Written task.
Provide only the number of lines where "Python" occurs.

Clips as scene scripts:
((
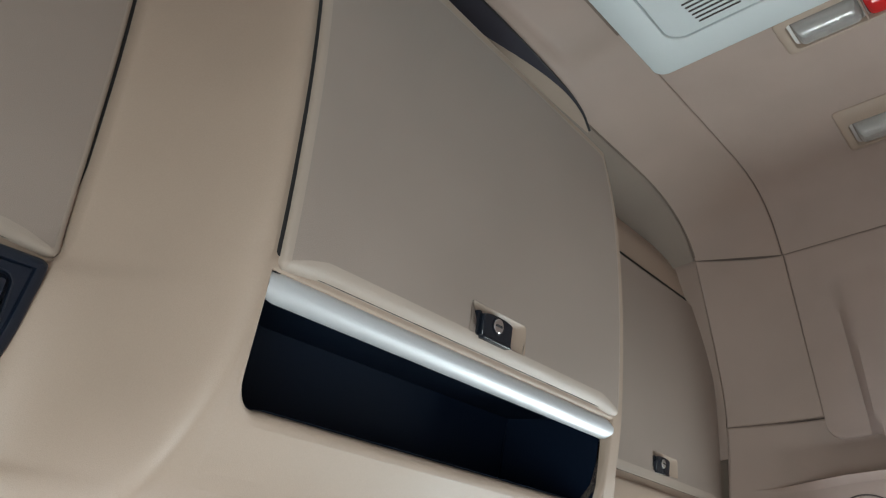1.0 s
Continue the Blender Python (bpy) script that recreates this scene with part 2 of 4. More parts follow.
# ---- overhead console: three lockers ----
SIDE = [(-0.115, 0.03), (-0.106, 0.012), (-0.098, 0.005), (-0.082, 0.001), (-0.07, 0.004), (-0.062, 0.014), (-0.054, 0.021), (0.07, 0.021), (0.09, 0.024), (0.11, 0.0335), (0.2, 0.041), (0.3, 0.051), (0.4, 0.068),
        (0.52, 0.097), (0.56, 0.108), (0.6, 0.14)]
MIDDLE = [(-0.114, 0.03), (-0.107, -0.025), (-0.095, -0.055), (-0.07, -0.088), (-0.04, -0.108), (0.0, -0.122), (0.05, -0.129),
          (0.11, -0.131), (0.2, -0.126), (0.3, -0.115), (0.4, -0.096), (0.52, -0.06), (0.56, -0.048), (0.6, -0.02)]


# the same without the recess for the panel
FLUSH = [(-0.104, 0.035), (-0.0985, 0.018), (-0.093, 0.0075), (-0.086, 0.0022), (-0.08, 0.0006), (-0.07, 0.0028), (-0.062, 0.0075), (-0.045, 0.0085), (0.0, 0.009), (0.05, 0.0115),
         (0.08, 0.017), (0.1, 0.0275), (0.13, 0.0348)] + SIDE[10:]


def side_y(x, z):
    return curve(SIDE, z)


def middle_y(x, z):
    return curve(MIDDLE, z)


def post_y(x, z):
    """The fascia between a side locker and the middle one."""
    a, b = 0.487 - 0.01 * smooth(0.1, -0.1, z), 0.556 - 0.03 * smooth(0.08, -0.11, z)
    t = (x - a) / (b - a)
    k = min(max(t, 0), 1)
    s, s0 = 0.16, 0.5              # rounding at both ends
    if -s0 < t < s0:
        k = (t + s0) ** 2 / (4 * s0)
    elif 1 - s < t < 1 + s:
        k = 1 - (1 + s - t) ** 2 / (4 * s)
    return curve(FLUSH, z) * (1 - k) + curve(MIDDLE, z) * k + 0.0005 * smooth(0.564, 0.569, x)


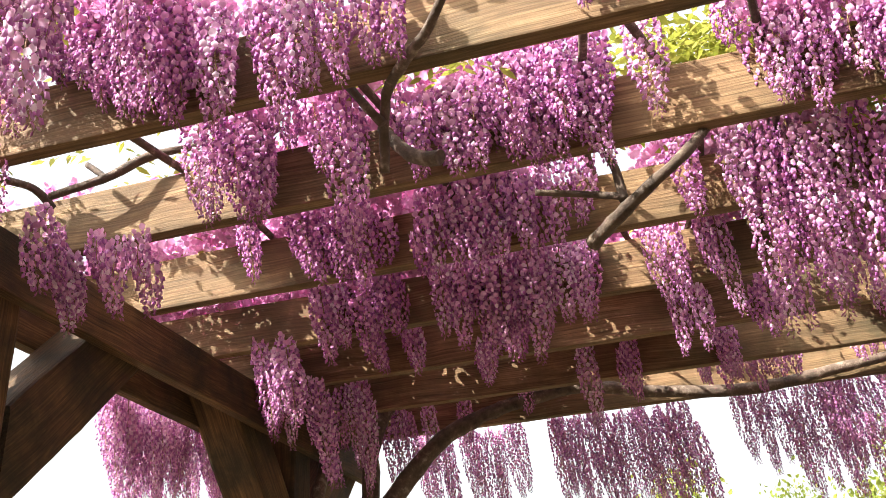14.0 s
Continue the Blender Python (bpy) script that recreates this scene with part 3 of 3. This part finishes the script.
# rows: x, y, top, height, width, count
OUT_A = [
    (1.95, 1.43, 2.76, 0.86, 0.33, 15), (1.95, 1.18, 2.62, 0.8, 0.28, 12), (2.05, 0.97, 2.42, 0.53, 0.24, 4),
    (1.95, 0.76, 2.34, 0.5, 0.2, 4), (2.1, 0.96, 2.84, 0.33, 0.31, 3), (2.05, 0.73, 2.75, 0.36, 0.24, 3),
    (1.95, 0.58, 2.69, 0.52, 0.16, 4), (2.3, 0.77, 2.28, 0.21, 0.12, 2), (2.1, 1.81, 2.54, 0.51, 0.27, 7),
    (1.9, 2.83, 2.6, 0.41, 0.6, 10), (1.9, 3.41, 2.73, 0.45, 0.79, 13), (1.95, 3.62, 2.76, 0.54, 0.66, 12),
    (2.0, 3.18, 2.67, 0.46, 0.59, 10), (2.05, 0.84, 2.86, 0.46, 0.5, 9), (2.15, 0.5, 2.86, 0.6, 0.34, 8), (2.05, 0.52, 2.6, 0.55, 0.16, 4),
]
FAR = [
    (-0.4, 4.7, 2.77, 0.35, 0.59, 17), (0.39, 4.6, 2.84, 0.43, 0.42, 12), (0.83, 4.5, 2.85, 0.46, 0.49, 16),
    (1.26, 4.4, 2.84, 0.41, 0.4, 11), (-1.23, 4.8, 2.84, 0.35, 0.52, 11), (0.19, 4.6, 2.73, 0.37, 0.1, 2),
    (0.82, 3.9, 2.78, 0.18, 0.49, 8), (0.18, 3.9, 2.75, 0.17, 0.45, 6),
]
OUT_B = [
    (-2.1, 3.1, 2.64, 0.43, 0.47, 14), (-2.1, 3.63, 2.75, 0.46, 0.7, 21), (-2.2, 1.83, 2.33, 0.28, 0.23, 5),
    (-2.2, 1.72, 2.5, 0.23, 0.16, 3), (-2.0, 1.87, 2.7, 0.2, 0.15, 2), (-2.1, 4.18, 2.65, 0.28, 0.74, 14),
]
bunches(OUT_A, 16, True, 0, "", "")
bunches([(x, y, top, h + 0.18, w * 1.3, n - 3) for x, y, top, h, w, n in FAR[:6]] + FAR[6:], 17, False, 0, "", "")
bunches(OUT_B, 18, True, 0, "", "")
# unseen blossom along both sides beside and behind the camera, added to cut fill
bunches([(s * 2.0 - 0.1, y, 2.78, 0.62, 0.6, 6) for s in (-1, 1) for y in (-1.2, -0.6, 0.0)] + [(-2.15, 0.6, 2.8, 0.6, 0.6, 8), (-2.15, 1.15, 2.8, 0.5, 0.5, 7)], 19, True, 0, "", "")


# ---- growth on top of the rafters ----
# openings here and thick spots in covered() are laid out to steer sun and shade
GAPS = ((1.35, 2.75, 0.3, 0.4), (-0.05, 2.03, 0.36, 0.30), (-0.05, 1.30, 0.50, 0.16), (-1.45, 2.05, 0.2, 0.16), (-1.62, 1.40, 0.14, 0.16), (-1.55, 1.68, 0.2, 0.12), (0.86, 2.4, 0.2, 0.16), (0.5, 2.2, 0.26, 0.22), (0.9, 2.65, 0.2, 0.14), (-1.35, 1.65, 0.22, 0.1), (-0.40, 1.66, 0.32, 0.14), (0.32, 1.66, 0.42, 0.13), (0.12, 2.12, 0.3, 0.12))


def covered(x, y):
    if any(((x - a) / c) ** 2 + ((y - b) / d) ** 2 < 1 for a, b, c, d in GAPS):
        return False
    if ((x - 0.64) / 0.42) ** 2 + ((y - 0.99) / 0.27) ** 2 < 1:
        return True
    if x > 0.4 and 0.1 < y < 2.2:
        fine = noise.noise(Vector((x * 12, y * 12, 7.0))) + 0.6 * noise.noise(Vector((x * 25, y * 25, 3.0)))
        return fine > (0.28 if 0.8 < x < 1.35 and y > 1.15 else -0.45 if x > 1.1 else -0.05)
    if (-1.15 < x < -0.36 and 1.2 < y < 2.75) or (x < -0.6 and y > 2.3):
        return noise.noise(Vector((x * 9, y * 9, 5.0))) + 0.5 * noise.noise(Vector((x * 21, y * 21, 2.0))) > -0.06
    broad = noise.noise(Vector((x * 1.9, y * 1.9, 4.0)))
    if (y > 3.2 and x < 0.1) or y < 0.3 or (x > 1.2 and y < 2.2) or (x < 0.25 and y > 2.5) or (-1.0 < x < -0.5 and y > 1.75):
        return broad > -0.16
    return broad + 0.5 * noise.noise(Vector((x * 6, y * 6, 1.0))) > (0.1 if x > 0.1 else 0.26)


def canopy():
    rng = np.random.default_rng(5)
    V, F, S, n = [], [], [], 0
    made = 0
    while made < 105000:
        x, y = rng.uniform(-2.1, 2.25), rng.uniform(-1.7 if made % 2 else 1.75, 4.6)
        if not covered(x, y):
            continue
        z = 2.825 + 0.24 * rng.random() ** 1.5
        v, f, sl = floret(rng.uniform(0.6, 1.0))
        m = np.array(Euler((rng.uniform(-1.2, 1.2), rng.uniform(-0.6, 1.4), rng.uniform(0, 6.28))).to_matrix())
        v, f, sl = v[:7], f[:6], sl[:6]
        V.append(v * rng.uniform(0.026, 0.040) @ m.T + (x, y, z))
        F += [tuple(k + n for k in t) for t in f]
        S += sl
        n += len(v)
        made += 1
    # extra upper layer of florets, added to close the far canopy against the sun
    while made < 120000:
        x, y = rng.uniform(-2.1, 2.25), rng.uniform(2.7, 4.6)
        if not covered(x, y):
            continue
        v, f, sl = floret(1.0)
        v, f, sl = v[:7], f[:6], sl[:6]
        m = np.array(Euler((rng.uniform(-0.4, 0.4), rng.uniform(1.0, 2.0), rng.uniform(0, 6.28))).to_matrix())
        V.append(v * rng.uniform(0.030, 0.042) @ m.T + (x, y, rng.uniform(2.95, 3.1)))
        F += [tuple(k + n for k in t) for t in f]
        S += sl
        n += len(v)
        made += 1
    ob = new("wisteria_canopy", data_mesh("wisteria_canopy", np.concatenate(V), F, FLOWERS, S))
    tagged(ob, "tangle of wisteria blossom lying over the rafters", "flowers", kind="stuff")
    V, F, n = [], [], 0
    leaf = np.array([(0, 0, 0), (0.3, 0.17, 0.03), (0.65, 0.14, 0.02), (1, 0, -0.06), (0.65, -0.14, 0.02), (0.3, -0.17, 0.03)])
    for i in range(1700):
        x, y = rng.uniform(-2.1, 2.0), rng.uniform(-1.7, 4.6)
        z, turn = rng.uniform(2.88, 3.2), rng.uniform(0, 6.28)
        if i >= 900:
            cx, cy, cz, r = ((0.22, 2.35, 3.12, 0.28), (0.2, 2.3, 3.05, 0.26), (-1.85, 1.55, 3.0, 0.12), (0.5, 2.2, 2.98, 0.2), (-0.5, 1.75, 2.86, 0.06) if i % 50 == 4 else (0.3, 2.4, 3.15, 0.3))[i % 5]
            x, y, z = cx + rng.normal(0, r * 0.6), cy + rng.normal(0, 0.1), cz + rng.normal(0, 0.07)
        for k in range(7):
            a = turn + (k % 2 * 2 - 1) * 0.9
            m = np.array(Euler((rng.normal(0, 0.4), rng.normal(0.3, 0.3), a)).to_matrix())
            at = (x + math.cos(turn) * 0.025 * k, y + math.sin(turn) * 0.025 * k, z - 0.002 * k * k)
            V.append(leaf * rng.uniform(0.035, 0.055) @ m.T + at)
            F.append(tuple(range(n, n + 6)))
            n += 6
    ob = new("wisteria_leaves", data_mesh("wisteria_leaves", np.concatenate(V), F, [LEAF]))
    tagged(ob, "sparse young yellow-green wisteria leaves above the rafters", "leaves", kind="stuff")


canopy()


# ---- vines ----
def vine(label, strands, seed):
    """strands: (points, radii). The first one is the thing, the rest are its side shoots."""
    first = None
    for points, radii in strands:
        bm = tube(points, radii, seed=seed)
        ob = part("vine_branch" if first is None else "side_shoot", bm, BARK, first)
        first = first or tagged(ob, label, "branch")
    return first


vine("bare grey wisteria branch with a fork under the rafters",
     [([(0.10, 1.95, 2.65), (0.03, 1.85, 2.53), (-0.08, 1.87, 2.46), (-0.19, 1.95, 2.41)], (0.012, 0.013, 0.015, 0.017)),
      ([(-0.10, 1.88, 2.47), (-0.11, 1.9, 2.56), (-0.13, 1.9, 2.62)], (0.012, 0.010, 0.009)),
      ([(-0.10, 1.88, 2.48), (-0.17, 1.9, 2.51), (-0.29, 1.86, 2.52)], (0.009, 0.008, 0.007))], 1)
vine("dark crooked wisteria branch hanging outside the beam",
     [([(1.62, 1.0, 2.6), (1.70, 0.985, 2.49), (1.75, 0.975, 2.374), (1.75, 0.938, 2.31), (1.75, 0.846, 2.282), (1.7, 0.718, 2.236)], (0.016, 0.014, 0.013, 0.015, 0.009, 0.006)),
      ([(1.75, 0.938, 2.319), (1.753, 0.952, 2.291), (1.75, 0.957, 2.273)], (0.013, 0.012, 0.008))], 2)
vine("thick bowed grey wisteria stem along the end rafter",
     [([(-1.42, 3.85, 2.2), (-1.18, 3.95, 2.51), (-0.98, 4.0, 2.63), (-0.75, 4.05, 2.7), (-0.5, 4.05, 2.72), (-0.2, 4.1, 2.67), (0.19, 4.1, 2.63), (0.57, 4.1, 2.67), (0.95, 4.1, 2.72)],
       (0.045, 0.040, 0.034, 0.030, 0.028, 0.027, 0.027, 0.024, 0.018))], 3)
vine("slender brown wisteria branch crossing the rafters",
     [([(-0.26, 1.25, 2.74), (-0.37, 1.35, 2.63), (-0.46, 1.45, 2.63), (-0.53, 1.55, 2.63), (-0.56, 1.62, 2.5)], (0.009, 0.010, 0.012, 0.011, 0.010)),
      ([(-0.62, 1.56, 2.70), (-0.57, 1.55, 2.62), (-0.54, 1.56, 2.58)], (0.009, 0.010, 0.010))], 4)
vine("sawn grey stub of a wisteria branch", [([(-0.6, 1.72, 2.68), (-0.56, 1.7, 2.62), (-0.51, 1.68, 2.56), (-0.45, 1.66, 2.535)], (0.012, 0.015, 0.017, 0.018))], 5)
vine("pale wisteria branches lying over the rafters",
     [([(-1.58, 1.84, 2.77), (-1.41, 1.85, 2.80), (-1.31, 1.87, 2.85), (-1.18, 1.9, 2.87)], (0.010, 0.013, 0.012, 0.009)),
      ([(-1.49, 1.86, 2.86), (-1.42, 1.85, 2.80)], (0.008, 0.009)),
      ([(-1.72, 1.65, 2.78), (-1.62, 1.8, 2.79), (-1.60, 1.88, 2.76)], (0.010, 0.011, 0.012))], 6)
vine("twisted wisteria trunk climbing a far post",
     [([(-1.5, 3.95, 0.0), (-1.55, 3.9, 1.2), (-1.46, 3.9, 2.3), (-1.46, 3.9, 2.5), (-1.41, 3.95, 2.68), (-1.32, 4.0, 2.82)], (0.07, 0.055, 0.04, 0.036, 0.034, 0.03)),
      ([(-1.62, 3.6, 2.1), (-1.6, 3.74, 2.46), (-1.6, 3.92, 2.78)], (0.03, 0.028, 0.024))], 7)
vine("gnarled wisteria trunk climbing beside a far post",
     [([(1.42, 4.1, 0.0), (1.5, 4.12, 1.0), (1.44, 4.05, 1.9), (1.46, 4.02, 2.3), (1.42, 4.0, 2.6), (1.3, 4.0, 2.82)], (0.08, 0.07, 0.055, 0.05, 0.045, 0.03))], 8)
vine("curled wisteria stem on the beams", [([(1.42, 0.42, 2.66), (1.45, 0.37, 2.5), (1.5, 0.34, 2.47), (1.55, 0.36, 2.455), (1.62, 0.42, 2.47), (1.7, 0.5, 2.6)], (0.02, 0.022, 0.024, 0.024, 0.022, 0.018))], 9)
vine("slim pale wisteria shoot by the beam", [([(0.9, 2.28, 2.62), (1.0, 2.3, 2.595), (1.11, 2.35, 2.61), (1.34, 2.4, 2.63)], (0.009, 0.010, 0.012, 0.014))], 10)
for i, (x, bend) in enumerate(((0.27, 0.05), (-0.17, -0.06), (-0.62, 0.04), (0.92, -0.04), (-1.22, 0.06), (0.05, 0.1), (1.2, 0.03))):
    z = RAFTER_TOP + 0.010
    vine("slender wisteria shoot lying across the rafters",
         [([(x, -0.6, z + 0.02), (x + bend, 0.6, z), (x - bend, 1.5, z + 0.004), (x + bend * 0.5, 2.3, z), (x - bend, 3.4, z + 0.01), (x, 4.2, z)], (0.009, 0.012, 0.011, 0.010, 0.009, 0.006))], 20 + i)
))
Solution.
2